BEGIN
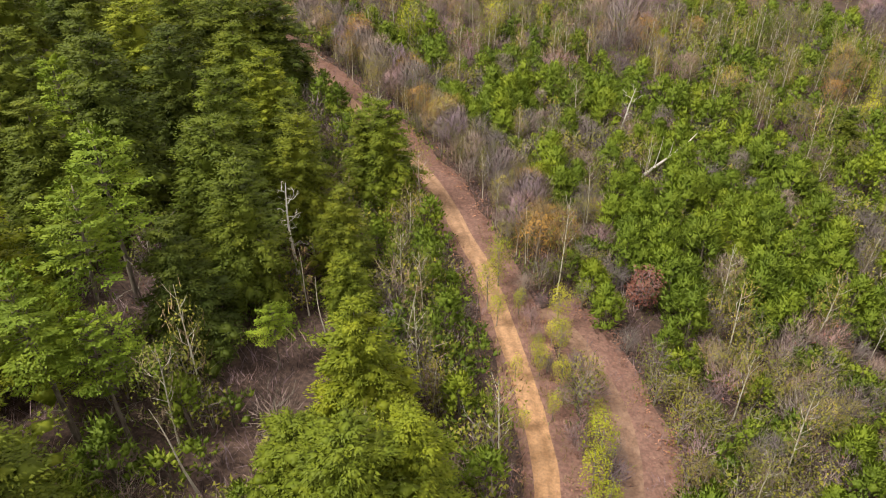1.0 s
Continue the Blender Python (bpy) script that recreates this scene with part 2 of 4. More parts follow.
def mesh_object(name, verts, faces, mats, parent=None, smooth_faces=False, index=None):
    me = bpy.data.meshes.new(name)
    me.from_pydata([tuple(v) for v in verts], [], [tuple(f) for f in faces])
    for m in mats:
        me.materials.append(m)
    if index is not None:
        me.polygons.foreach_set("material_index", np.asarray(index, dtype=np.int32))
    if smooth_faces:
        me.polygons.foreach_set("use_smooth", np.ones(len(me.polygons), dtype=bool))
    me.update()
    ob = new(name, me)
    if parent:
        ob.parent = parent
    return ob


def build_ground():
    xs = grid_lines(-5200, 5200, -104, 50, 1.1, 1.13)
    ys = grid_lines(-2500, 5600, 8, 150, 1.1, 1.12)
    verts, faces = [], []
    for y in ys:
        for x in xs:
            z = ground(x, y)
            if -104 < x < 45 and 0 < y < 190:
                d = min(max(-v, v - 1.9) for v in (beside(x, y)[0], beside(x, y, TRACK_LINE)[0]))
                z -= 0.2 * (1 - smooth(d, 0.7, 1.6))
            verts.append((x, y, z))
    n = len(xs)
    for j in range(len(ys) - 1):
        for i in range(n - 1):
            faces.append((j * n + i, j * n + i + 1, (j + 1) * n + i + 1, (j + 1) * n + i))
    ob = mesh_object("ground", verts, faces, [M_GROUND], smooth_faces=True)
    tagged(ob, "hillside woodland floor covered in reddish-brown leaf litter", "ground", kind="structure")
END
▶ Task brief
Exclude every picture and copy the remaining data exactly.

▶ Solution to this task
1.0 s
Continue the Blender Python (bpy) script that recreates this scene with part 2 of 4. More parts follow.
def mesh_object(name, verts, faces, mats, parent=None, smooth_faces=False, index=None):
    me = bpy.data.meshes.new(name)
    me.from_pydata([tuple(v) for v in verts], [], [tuple(f) for f in faces])
    for m in mats:
        me.materials.append(m)
    if index is not None:
        me.polygons.foreach_set("material_index", np.asarray(index, dtype=np.int32))
    if smooth_faces:
        me.polygons.foreach_set("use_smooth", np.ones(len(me.polygons), dtype=bool))
    me.update()
    ob = new(name, me)
    if parent:
        ob.parent = parent
    return ob


def build_ground():
    xs = grid_lines(-5200, 5200, -104, 50, 1.1, 1.13)
    ys = grid_lines(-2500, 5600, 8, 150, 1.1, 1.12)
    verts, faces = [], []
    for y in ys:
        for x in xs:
            z = ground(x, y)
            if -104 < x < 45 and 0 < y < 190:
                d = min(max(-v, v - 1.9) for v in (beside(x, y)[0], beside(x, y, TRACK_LINE)[0]))
                z -= 0.2 * (1 - smooth(d, 0.7, 1.6))
            verts.append((x, y, z))
    n = len(xs)
    for j in range(len(ys) - 1):
        for i in range(n - 1):
            faces.append((j * n + i, j * n + i + 1, (j + 1) * n + i + 1, (j + 1) * n + i))
    ob = mesh_object("ground", verts, faces, [M_GROUND], smooth_faces=True)
    tagged(ob, "hillside woodland floor covered in reddish-brown leaf litter", "ground", kind="structure")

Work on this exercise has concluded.